La romancière écrit large, gé­néreusement, en voluptés casca­dantes, en sensations corus­cantes, se réincarnant à chaque page en insecte éphémère qui meurt à l'aube, en fruit juteux, en femme agenouillée dans les ri­zières, en soldat perdu dans les brûlures de la guerre entre Laos et montagnes vertes, fantômes du passé et illusions du présent.

Jamais ne la quitte l'appétit du détail charnel, sensualisme sou­dain qui caresse ou cingle : « Sapeau scintille dans la lumière des chandelles, blanche comme le lard gelé oula coquille des oeufs. Il a la peaude Miên. Peut-être aussicelle de son père, le mari de Miênde­puis plus de sept ans. » L'intrigue en est simple. Le Hameau de la montagne, rizières plantées, mai­sons de bois, vérandas sur la forêt, vit un étrange retour : celui du soldat Bôn, donné pour mort, hé­ros du pays, qui s'en revient chez lui s'unir à nouveau à Miên, sa femme légitime. Décharné, puant, sans ressources, impuissant, Bôn découvre que Miên s’est remariée en toute innocence avec Hoan, marchand des villes, bien plus riche et séduisant que lui. Qui a raison ? Qui commande ? L'hon­neur ou l'amour, la patrie ou les sens ? A qui être fidèle jusqu'au sacrifice ultime de soi ?

La romancière anime un théâtre où jouent les masques co­lorés du Vietnam ancestral, joie, souffrance, honneur bafoué, ma­ternité triomphante, personnages rusés des villes ou victimes mi­nuscules de l'Histoire. Telle une dramaturge, elle alterne les scènes d'un comique solide avec les larmes d'une tragédie populaire, elle oppose les campagnes et les villes, les corrupteurs et les cor­rompus. Nous allons vite d'une condition à l'autre.

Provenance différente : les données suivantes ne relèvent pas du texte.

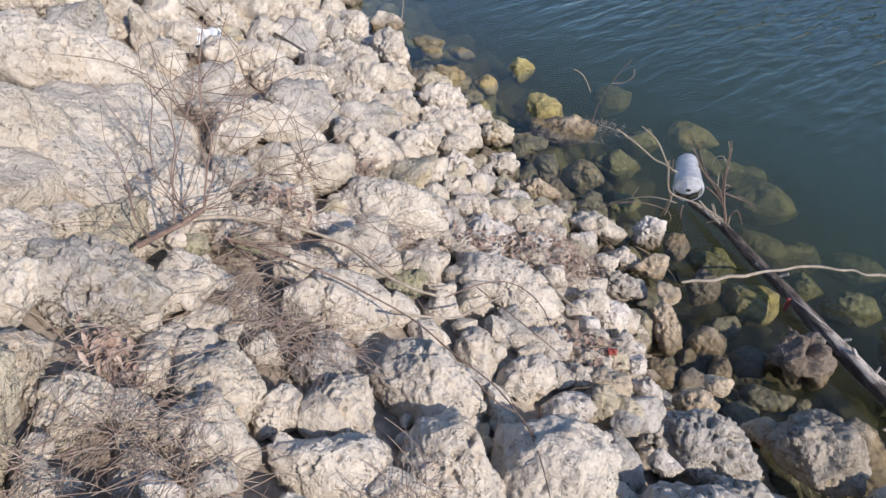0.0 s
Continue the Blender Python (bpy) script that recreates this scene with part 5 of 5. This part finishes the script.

Terre des oublis, qui est son sixième roman publié en français, descend si loin dans la profondeur blessée des caractères humains qu'on suppose que Duong Thu Huong, à l'école des baïonnettes et des slogans, de la prison et de la privation, a connu et éprouvé le spectre si intense des sensations ici déployées. Elle donne même la recette paysanne pour survivre à une nuit d'amour intense. Un café noir et quelques grains de sel. On lui pardonne tout.